The following is a list of Feedback from the students:
- It was hard to use the track pad to scoop up the ingredients in the game
- Wanted to see different kinds of food recipes besides sugar cookies
- Wanted to have a virtual checklist on the side of the screen
- Wanted to have more control over the placement of ingredients (spreading of frosting ect.)
Third Visit: Recipe Ratios Game V2
Thursday, December 10th 2015
After we tested the first version of the game, we learned that the students didn’t have the skills necessary to complete the game on their own. We decided that we need to incorporate more basic fractions and math concepts into the game. We also received feedback about the subject matter of the game, and altered our game to focus on making pizza as opposed to cake. Additionally, failure mechanisms and hints were coded into the game so that students were actually completing math problems.

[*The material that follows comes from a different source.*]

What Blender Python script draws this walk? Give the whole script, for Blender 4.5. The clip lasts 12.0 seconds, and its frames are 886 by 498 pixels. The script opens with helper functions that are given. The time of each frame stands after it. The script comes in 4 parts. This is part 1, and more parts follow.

The most recent iteration of the game was received with great enthusiasm. Most of the students were very proactive about memorizing the recipe that was given, or even writing it down. Most were very successful and completed the math portions of the game without any assistance. In particular, the interactive pizza tossing portion of the game garnered the most enthusiastic response, with many of the students playing through the game repeatedly just to be able to “toss” their pizza dough.
Based on observations, the following conclusions were made about the future iterations of our game:
- More levels are needed
- The math problems need to be restructured. After playing more than once, the students essentially memorized the answers and no longer put any thought into working through the problems, which defeats the purpose of the game.
- There needs to be more interactivity to keep students engaged throughout the game, instead of just during one specific portion of the game.
- One student commented how she would like to go to the store and buy the ingredients. This would create a connection between our first visit with the food and the the video game with a virtual reality.